John Heffernan & Jenna Augen in Nachtland at Young Vic © Ellie Kurtt John Heffernan & Jenna Augen in Nachtland at Young Vic © Ellie Kurtt

A father dies, leaving his children and their partners to clear the years of clutter and to separate items of value from those which can be discarded. Whilst audience members take their seats and for the first few minutes of the play, much of the thrust stage is divested of a lifetime’s accumulated bric-a-brac by the players, who are about to explain their situation to the audience but instead descend into an histrionic argument between Nicola and her brother Philipp (Dorothea Myer-Bennett and John Heffernan). They lambast and deliberately antagonise one another about who did (and did not) stay to look after father during his bout of failing health, and there’s something bizarrely manic and juicy about this initial salvo of exchanges. The cast, directed by Patrick Marber, manage to land every irksome and instantly recognisable sibling irritation with nuance, glibness and hilarity.

As matters progress, a discussion ensues around the origin of a brown paper wrapped watercolour stashed in the attic and whether or not it possesses any aesthetic merit. The debate has a detached quality and merely offers further opportunities for point scoring, until the painting is removed from its frame whereupon a signature which had previously been hidden, is revealed in the border. A Hiller maybe, or is it A Hitler? Is the tick merely a blemish or an intentioned crossbar on the letter “t”? Once again a raging and ill-tempered debate ensues — this time including Nicola’s husband Fabian (Gunnar Cauthery) and Philip’s wife Judith (Jenna Augen) which before long, nosedives into revealing previously suppressed opinions around Judith’s Jewishness, Israel’s geo-political behaviour, the Palestinian situation and what it means to be a modern German in a country which treads a fine line between displaying contrition for past wrongs whilst leading international conversations on difficult and inflammatory topics. At this point matters undertake an interesting theoretical twist by delving into whether a work’s artistic merit (and potential sale value) are inextricably linked to its creator. As Judith contentiously infers, irrespective of the painting’s merits, if the person who created it was subsequently discredited and vilified due to their destructive impact on mankind, shouldn’t the piece be deemed valueless and simply destroyed for fear it depicts his humanity? In an age of cancel culture, the point has very considerable ramifications.

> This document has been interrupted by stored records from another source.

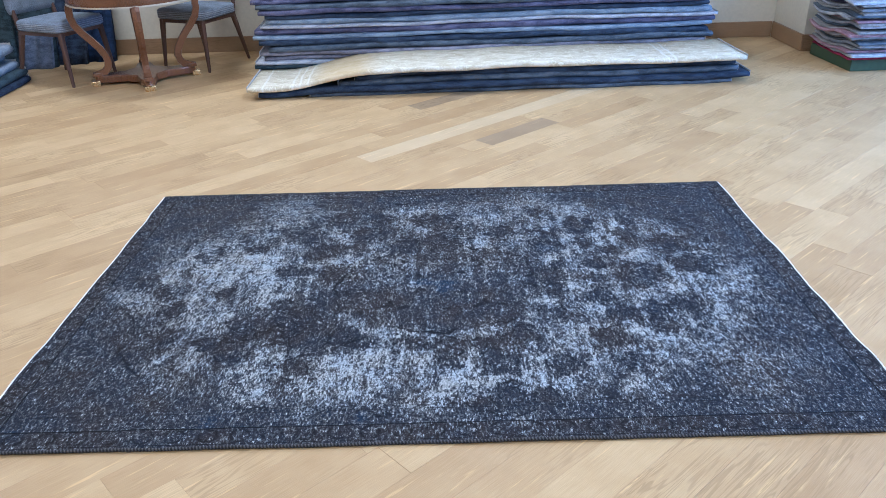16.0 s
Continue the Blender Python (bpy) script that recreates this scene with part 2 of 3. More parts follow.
def wound_yarn():
    """Yarn wound round the long edge, dark with paler turns."""
    mat, nt, bsdf = nodes_of("overcast_yarn")
    n = Net(nt)
    p = n.obj()
    sep = nt.nodes.new("ShaderNodeSeparateXYZ")
    n.put(sep.inputs[0], p)
    turn = n.math("SINE", n.math("MULTIPLY", n.math("ADD", sep.outputs[0], n.math("MULTIPLY", sep.outputs[2], 0.5)), 2 * math.pi / 0.0095))
    f = n.math("ADD", n.math("MULTIPLY", turn, 0.35), n.noise(p, 70.0, 3))
    n.put(bsdf.inputs["Base Color"], n.mix(n.smooth(f, 0.25, 0.85), (0.014, 0.013, 0.013), (0.095, 0.088, 0.084)))
    bsdf.inputs["Roughness"].default_value = 0.95
    n.put(bsdf.inputs["Normal"], n.bump(f, 0.6, 0.003))
    return mat


M_BIND = wound_yarn()

# ---- builders ----


def part(name, bm, material, parent=None, label=""):
    me = bpy.data.meshes.new(name)
    bm.to_mesh(me)
    bm.free()
    me.materials.append(material)
    ob = new(name, me)
    if parent is not None:
        ob.parent = parent
    return tagged(ob, label=label)


def shade(ob, smooth=True):
    ob.data.polygons.foreach_set("use_smooth", [smooth] * len(ob.data.polygons))
    return ob


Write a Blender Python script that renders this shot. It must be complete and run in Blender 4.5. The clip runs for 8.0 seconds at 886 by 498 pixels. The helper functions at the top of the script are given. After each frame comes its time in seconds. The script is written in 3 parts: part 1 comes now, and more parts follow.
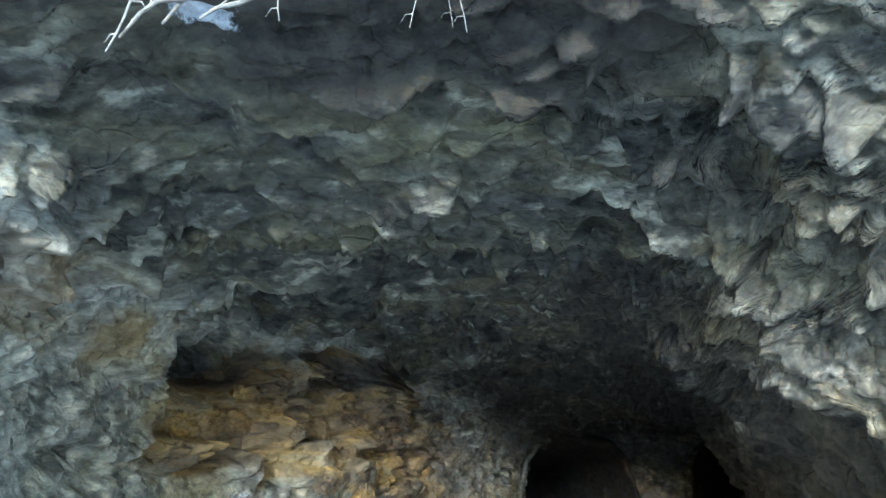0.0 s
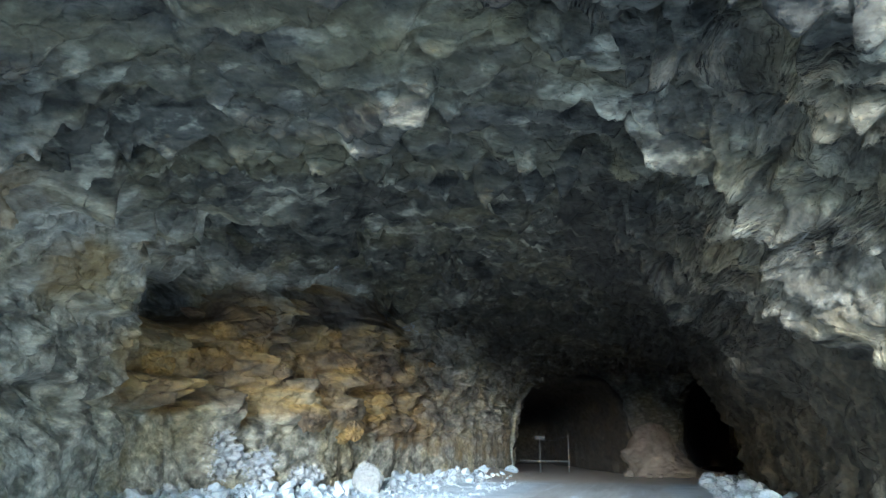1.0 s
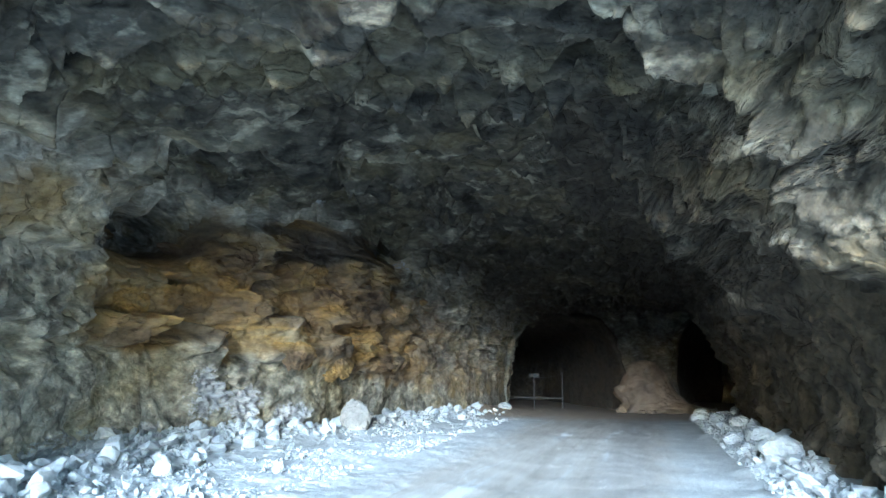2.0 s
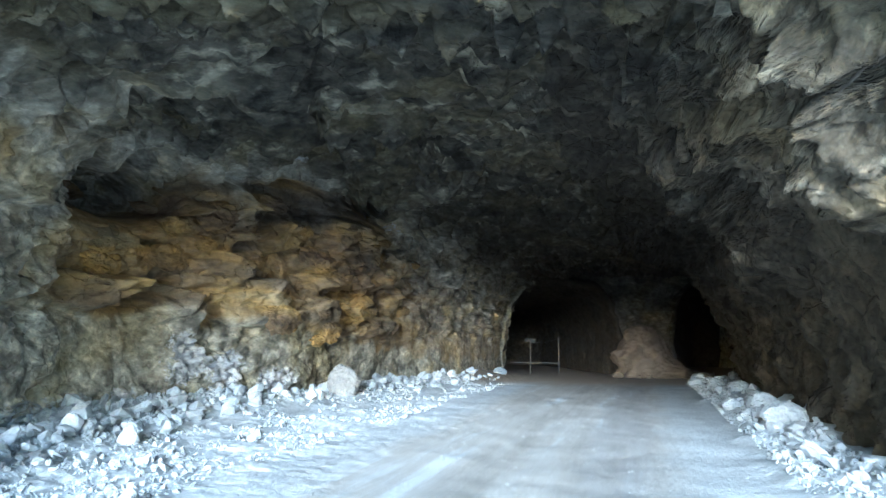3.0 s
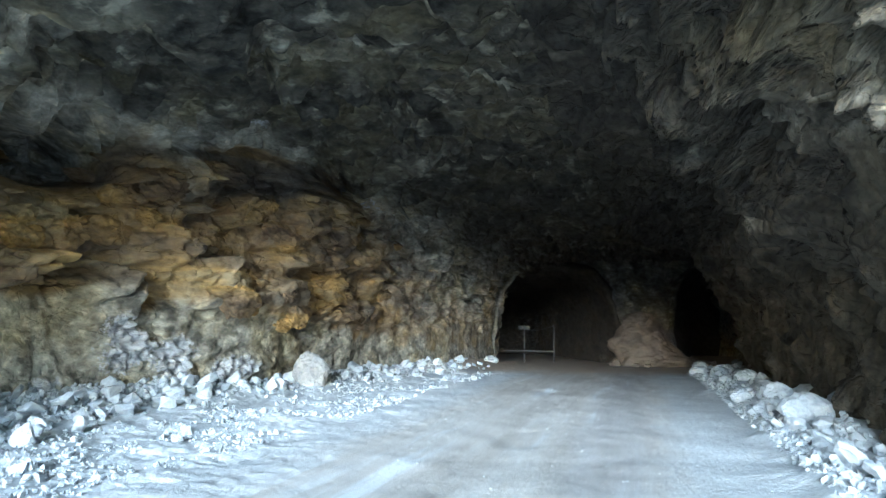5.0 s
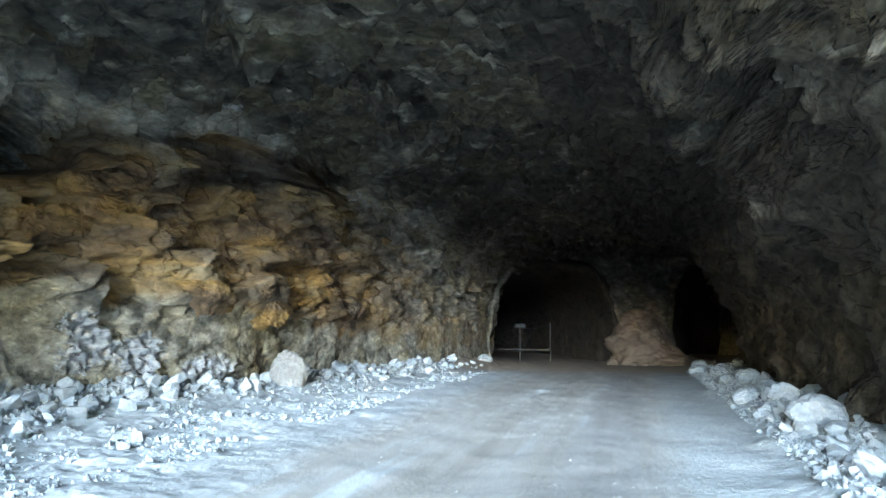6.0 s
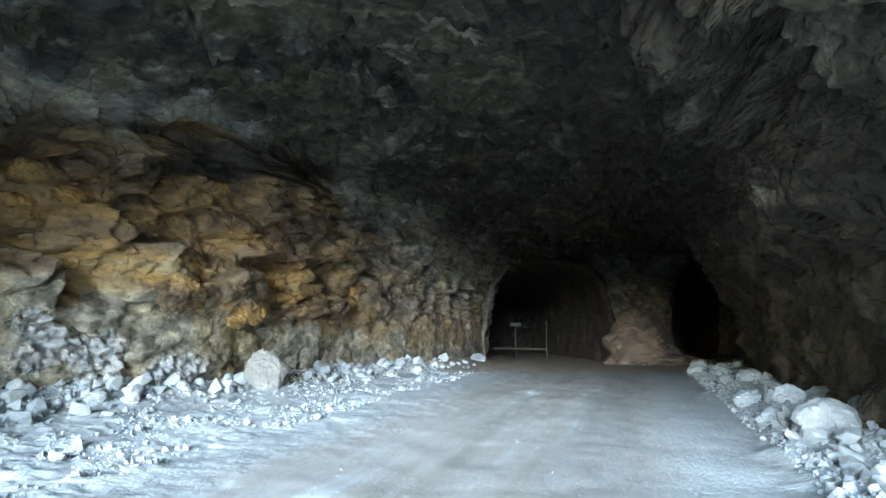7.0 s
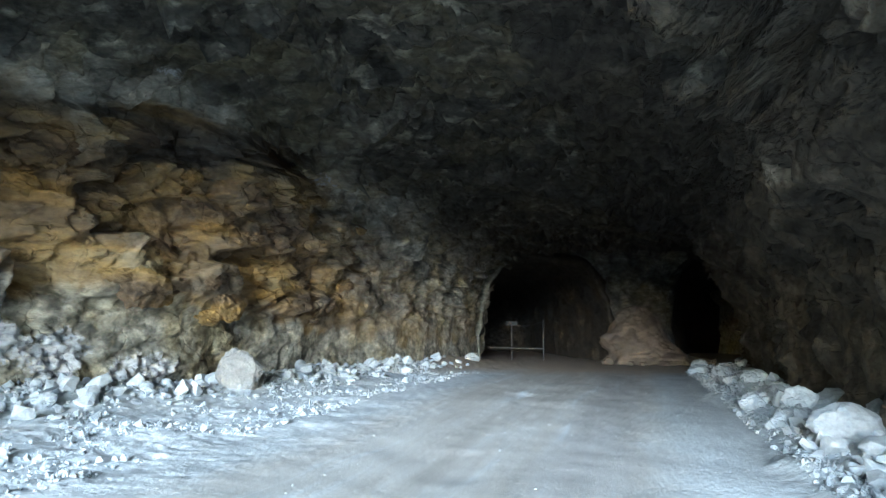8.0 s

Thankfully, the playwright’s research means that the heated exchanges maintain a jaunty and even zany pace at times and reveal many rarely-considered obvious contradictions, like Hitler’s long-standing arrangement with the Jewish family business he used for framing his paintings and how key prominent Jews e.g. Karl Marx were some of the most vocal critics of German Jews’ pursuit of capitalism whilst simultaneously pressing for emancipation, (when as he put it, they should have been as vehement in pressing for Germany’s emancipation as a whole).

As the conversation about who owns the painting, who wants the painting, who wants the painting destroyed, and the all important question about how much it might be worth continues, the final characters enter the fray. Jane Horrocks’ delayed appearance as Dr Evamaria Günther adds a cooling dimension to the bickering as she delivers a steely, detached, expert art historian’s evaluation of Hitler’s fanatically detailed watercolour, which she deems an unmistakable and frequently repeated subject of a church and its grounds. Later, we meet the flamboyant, uber-rich, art-collector Kahl (Angus Wright), who enjoys one of the bizarrest initial ‘entrance and exit’ of any character in recent theatre memory. Between them, they delve into the need for attribution and provenance, exposing the human failing of believing what we want to believe, often despite all evidence to the contrary. As the painting’s potential value steadily increases, the human cost escalates to a point where individual family members take matters into their own hands to secure their preferred end result.